Now for the stamp, I cut out a piece of felt, using pinking shears to get the zig-zag effect and positioned it using the folded template again. Remember you have 1cm seam allowance around the edge, so don't go up to far into the corner. Stitch that down with straight stitch then you could sew  a button on, or embroider a little motif, I used a small piece of fabric (with a little dog on) and bondawebbed it on then stitched around it again (see end photos)

Now to cut out the felt pages for the inside of the booklet, again I just folded the flaps of the template in and then cut out a rectangle about 1.5cm smaller than the folded template.

Fold the felt to find out where the middle is and then using straight stitch just sew it straight down the middle.

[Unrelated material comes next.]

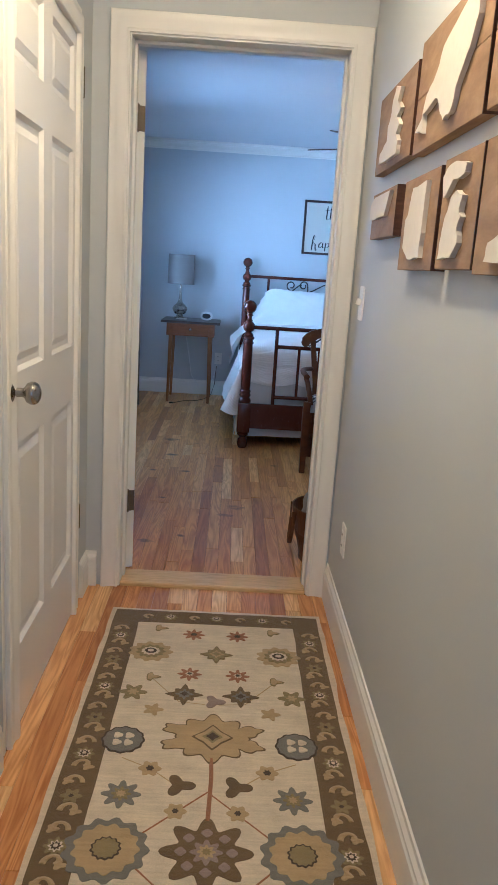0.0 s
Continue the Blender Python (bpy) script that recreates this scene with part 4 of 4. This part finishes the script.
# ---- ceiling fan ----
fan = thing("ceiling_fan", pose(1.12, 5.52, ZC), "dark bronze ceiling fan with three lit glass shades", "ceiling fan")
part("canopy", lathe([(.030, -.068), (.050, -.062), (.066, -.045), (.072, -.012), (.072, 0)], 28), M_BRONZE, fan, smooth=True)
part("downrod", tube([(0, 0, -.175), (0, 0, -.06)], .012, 12), M_BRONZE, fan, smooth=True)
part("motor", lathe([(.020, -.115), (.045, -.118), (.085, -.128), (.125, -.145), (.145, -.165), (.148, -.185), (.140, -.195), (.120, -.200), (.110, -.230), (.085, -.255), (.075, -.265)][::-1], 36, None, pose(0, 0, -.045)), M_BRONZE, fan, smooth=True)
part("light_fitter", lathe([(0, -.410), (.022, -.407), (.045, -.390), (.060, -.370), (.062, -.340), (.050, -.320), (.045, -.28), (.072, -.262)], 28), M_BRONZE, fan, smooth=True)
M_BLADE = wood("fan_blade_veneer", (0.05, 0.028, 0.016), (0.11, 0.065, 0.038), (0.17, 0.105, 0.06), (1.2, 9, 9), 0.45)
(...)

Now to sew it altogether! need to put the right sides together, so the side with the pages needs to be touching the side with the sewn on address and stamp. Interfacing, if you haven't ironed it on just needs to go on top of either side, it doesn't matter.

Stitch all the way around the outside of the needle case, keeping your 1cm away from the edge. DON'T SEW IT ALL UP! Remember to leave a gap on one of the long sides so you can turn it inside out. Before you turn it you need to remove the bulk from the corners to make it flatter when you turn it out. Cut diagonally across outward points, and cut triangles into the inward points. See the picture above.

When you have turned it inside out, use something pointy to point all the corners out, and then iron it. The open gap you have left can now be turned in, and then when you top stitch all the way round on the very edge, this should be sewn in too. If it isn't just use a needle and thread to slip stitch it shut.

All that's left to do now is to stitch in your poppers (or press studs, whatever you call them!), It doesn't really matter which way you do them, but they need to go onto the top and bottom flaps, not the side. i like to to the pointy one on the top so it can press down into the one with a hole in it. I should of used white thread here, but I was rushing to the end, I'm sure you will do a much better job!

So here is the finished one! You can see the little doggy I Bondawebed  and then stitched on. A little squiffy, but not too bad.

Here it is closed, for some reason my machine did a funny lump of thread where I started and stopped, and the point at the top of the envelope wouldn't fold in and so it looks a little shabby I'm ashamed to say (not like the amazing polished tutorials you get on other sites!!)
And here it is Half open so you can see how to fold it up!
 I hope that is pretty clear-if not-write a comment and Ill answer ASAP. O and I'd love to see your results if you have a go! ENJOY!